Adding gives 2z = 9, so z = 4.5 and y = 1.5

Point on line: P₀ = (0,1.5,4.5)

Parametric line:

x = 0 + 2t, y = 1.5 + t, z = 4.5 − 3t

Example B

Plane 1: x + 2y + 3z = 7

Plane 2: 2x + 4y + 6z = 14

The second equation is exactly 2 times the first. Planes are coincident, so there is no unique single intersection line.

Example C

Plane 1: x + 2y + 3z = 7

Plane 2: 2x + 4y + 6z = 10

Normals are still parallel, but constants are not in the same ratio. These are distinct parallel planes, so no intersection exists.

Real-world applications

Intersection lines of planes are used in civil engineering (roof and wall joins), mechanical design (mating surfaces), computer graphics (clipping and rendering), robotics (workspace constraints), surveying, geospatial modeling, and architecture. Whenever two planar constraints are active simultaneously in 3D, their shared feasible geometry is often a line.

In CAD workflows, parametric lines are practical for generating guide rails, sweep paths, and trimmed boundaries. In simulation, line intersections can define contact edges and force application paths. In mathematics education, this topic is foundational for understanding linear systems, vector products, and spatial reasoning.

FAQ

Can the calculator handle decimals and negative values?
Yes. You can input integers, decimals, or negative coefficients for all eight fields.

Why do I get “no intersection line”?
This means the planes are parallel and distinct. They never meet in 3D space.

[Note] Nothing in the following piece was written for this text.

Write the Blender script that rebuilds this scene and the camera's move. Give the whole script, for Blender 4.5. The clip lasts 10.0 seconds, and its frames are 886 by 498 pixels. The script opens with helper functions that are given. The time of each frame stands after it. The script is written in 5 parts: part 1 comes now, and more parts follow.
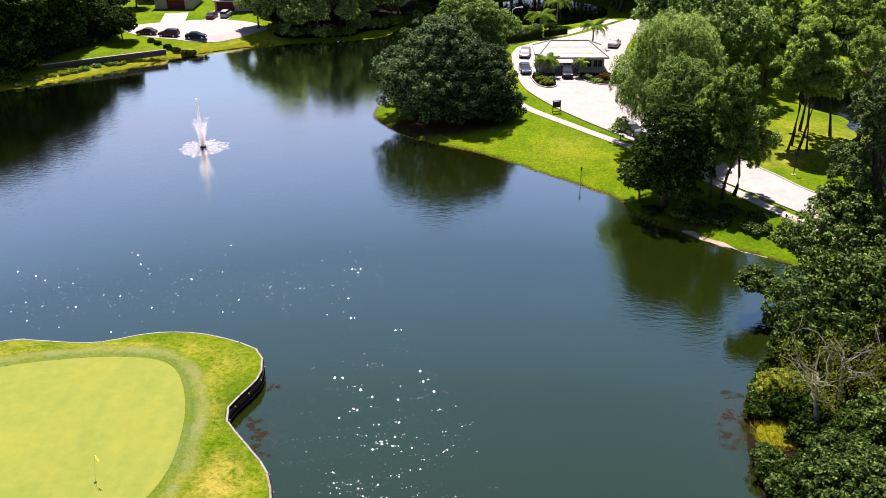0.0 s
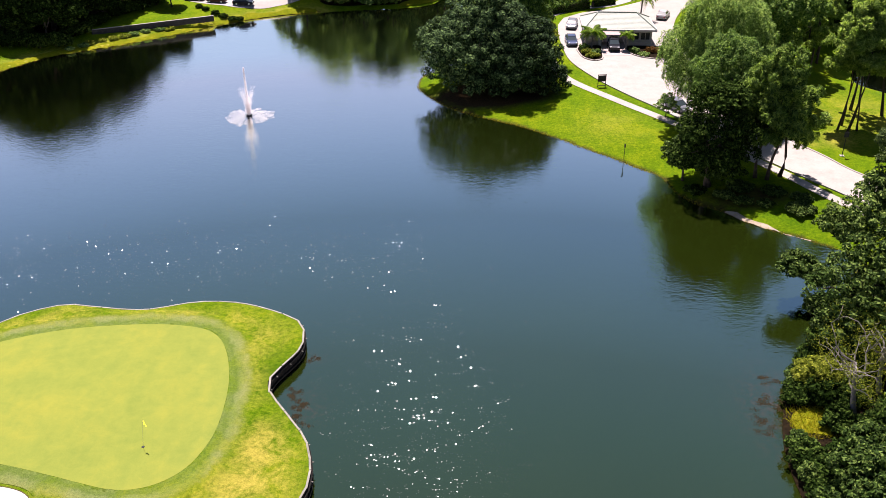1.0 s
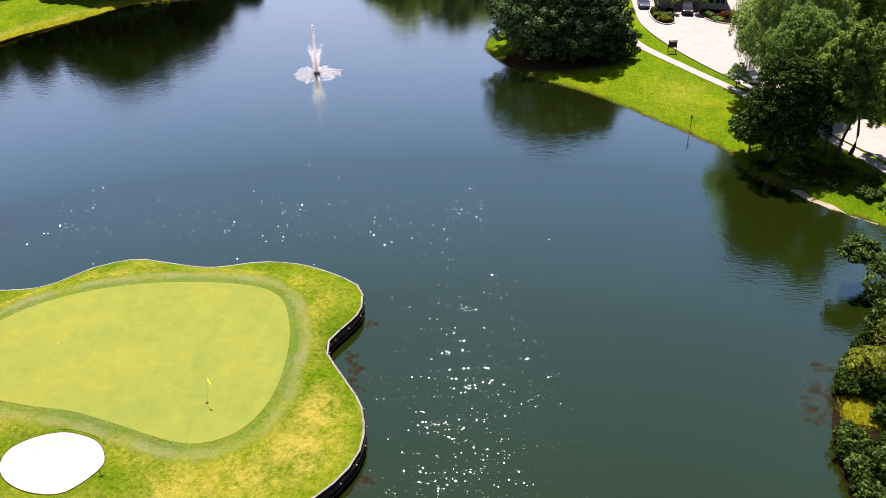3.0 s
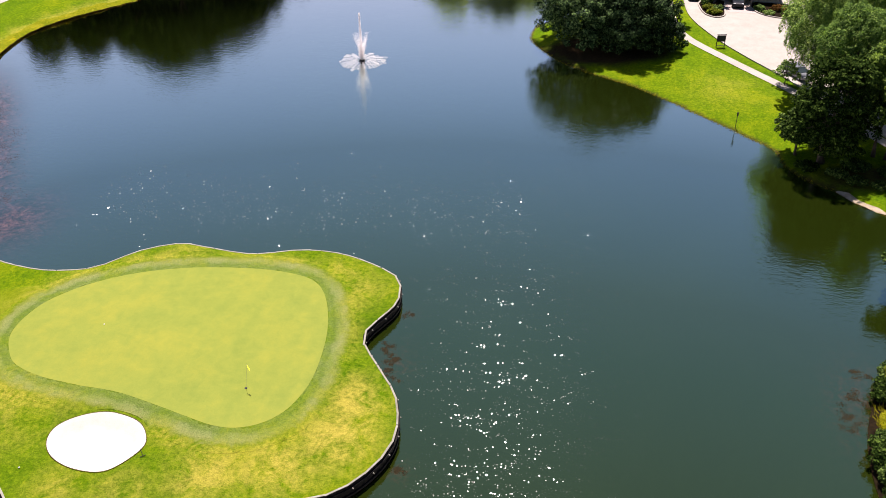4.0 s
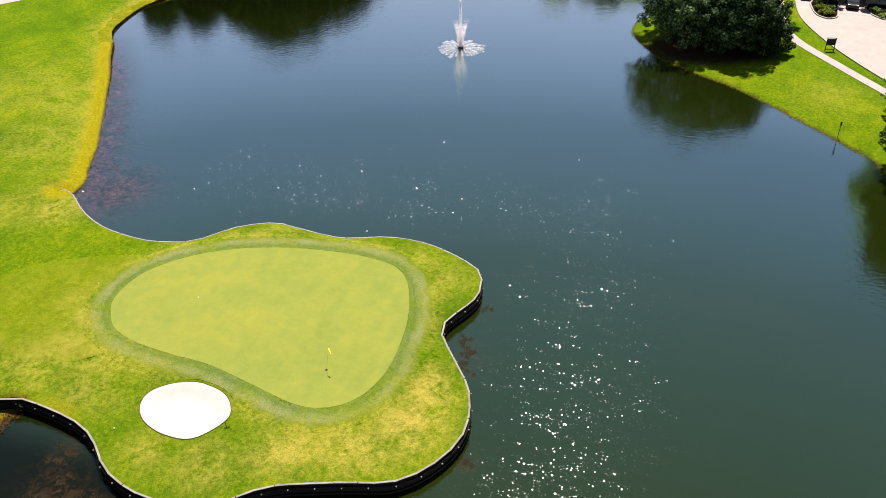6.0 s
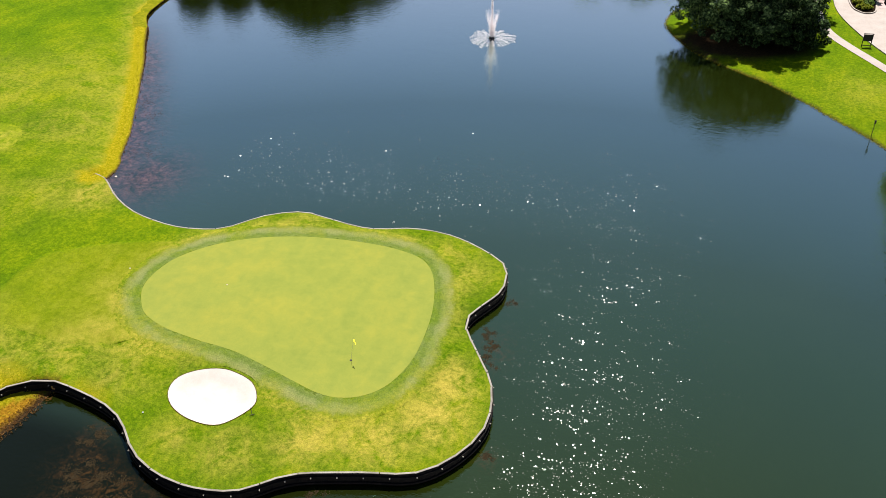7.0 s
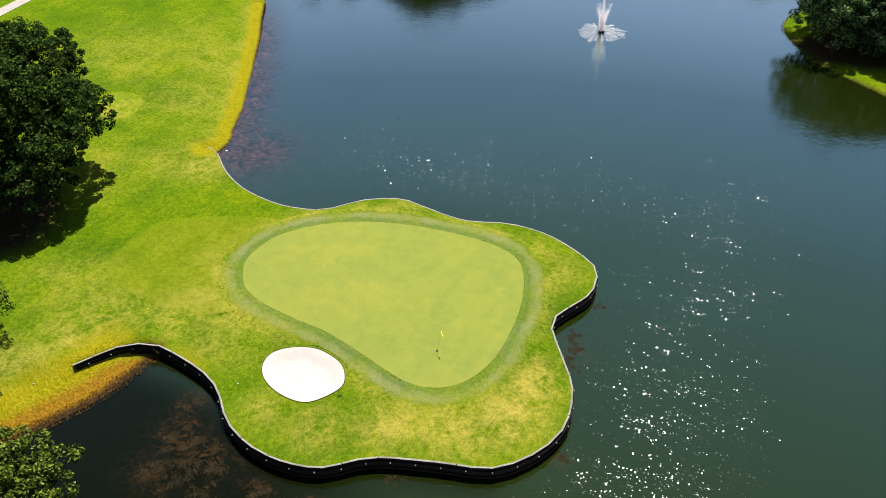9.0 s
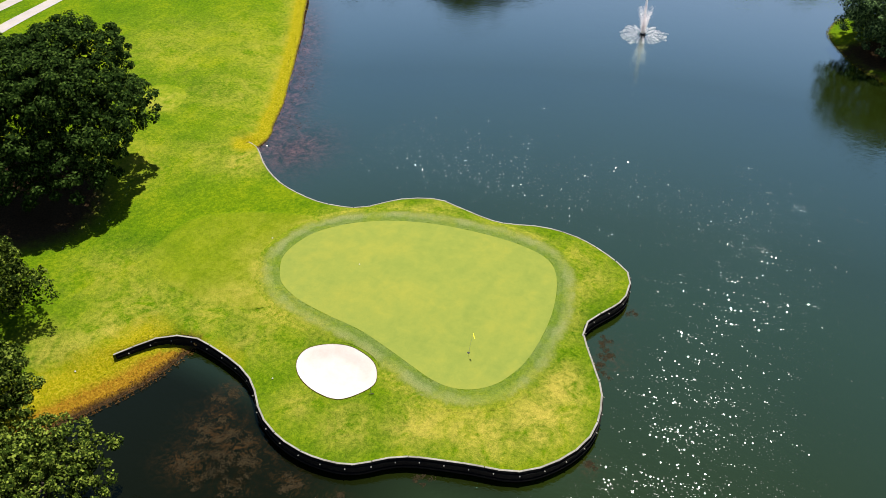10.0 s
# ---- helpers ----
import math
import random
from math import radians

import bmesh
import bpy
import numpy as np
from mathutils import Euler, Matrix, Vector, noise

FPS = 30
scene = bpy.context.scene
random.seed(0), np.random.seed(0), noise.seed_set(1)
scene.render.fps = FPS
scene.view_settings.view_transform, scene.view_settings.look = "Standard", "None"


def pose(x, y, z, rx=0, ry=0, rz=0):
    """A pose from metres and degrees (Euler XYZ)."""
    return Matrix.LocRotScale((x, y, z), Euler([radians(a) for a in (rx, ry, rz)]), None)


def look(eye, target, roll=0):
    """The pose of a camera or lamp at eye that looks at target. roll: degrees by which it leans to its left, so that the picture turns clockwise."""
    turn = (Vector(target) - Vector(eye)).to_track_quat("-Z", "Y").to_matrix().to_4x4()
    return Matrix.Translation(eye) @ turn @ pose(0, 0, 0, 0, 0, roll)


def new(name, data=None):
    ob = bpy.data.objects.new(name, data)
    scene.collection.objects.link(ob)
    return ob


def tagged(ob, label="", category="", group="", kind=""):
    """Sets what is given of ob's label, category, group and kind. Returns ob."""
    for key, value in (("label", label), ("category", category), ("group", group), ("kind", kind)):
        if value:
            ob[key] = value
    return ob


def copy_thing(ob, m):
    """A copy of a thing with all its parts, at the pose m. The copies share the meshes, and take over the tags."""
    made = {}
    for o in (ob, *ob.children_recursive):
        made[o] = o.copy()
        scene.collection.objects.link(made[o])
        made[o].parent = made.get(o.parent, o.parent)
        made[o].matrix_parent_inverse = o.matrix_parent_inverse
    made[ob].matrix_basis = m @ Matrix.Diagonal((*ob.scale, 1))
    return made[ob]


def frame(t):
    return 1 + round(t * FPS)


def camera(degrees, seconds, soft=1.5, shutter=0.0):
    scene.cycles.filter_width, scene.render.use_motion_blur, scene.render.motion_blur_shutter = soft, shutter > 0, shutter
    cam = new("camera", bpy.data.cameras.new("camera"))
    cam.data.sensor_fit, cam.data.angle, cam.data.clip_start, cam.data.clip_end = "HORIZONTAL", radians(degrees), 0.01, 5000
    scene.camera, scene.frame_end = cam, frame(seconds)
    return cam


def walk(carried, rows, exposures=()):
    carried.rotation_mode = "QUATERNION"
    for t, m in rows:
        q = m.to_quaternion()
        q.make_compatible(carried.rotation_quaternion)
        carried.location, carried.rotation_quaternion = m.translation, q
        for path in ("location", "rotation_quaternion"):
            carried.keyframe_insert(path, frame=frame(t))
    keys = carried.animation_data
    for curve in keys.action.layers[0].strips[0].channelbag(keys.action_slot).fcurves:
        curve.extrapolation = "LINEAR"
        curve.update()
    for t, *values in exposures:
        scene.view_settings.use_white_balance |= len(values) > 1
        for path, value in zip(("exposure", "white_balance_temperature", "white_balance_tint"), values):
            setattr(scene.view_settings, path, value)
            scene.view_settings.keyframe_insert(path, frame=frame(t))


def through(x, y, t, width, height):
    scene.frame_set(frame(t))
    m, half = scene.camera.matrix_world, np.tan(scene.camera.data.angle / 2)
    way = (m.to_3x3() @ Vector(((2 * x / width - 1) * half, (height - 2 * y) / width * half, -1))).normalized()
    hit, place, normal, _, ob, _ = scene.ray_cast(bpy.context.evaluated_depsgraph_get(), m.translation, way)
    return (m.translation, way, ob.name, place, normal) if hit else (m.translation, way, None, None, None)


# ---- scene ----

Why do I get “infinitely many intersections”?
The two equations represent the same plane, so there is no unique single line to report.

Is the direction vector unique?
Only up to scaling. Any non-zero multiple of the direction vector represents the same line direction.

What form should I use in homework?
Most courses accept parametric form. If your instructor requests symmetric form, use the output directly and keep constant-coordinate conditions when a direction component is zero.

Use this tool whenever you need a fast, accurate, and readable line of intersection of two planes solution. For best clarity, keep equations in standard form and verify units if your coefficients represent physical dimensions.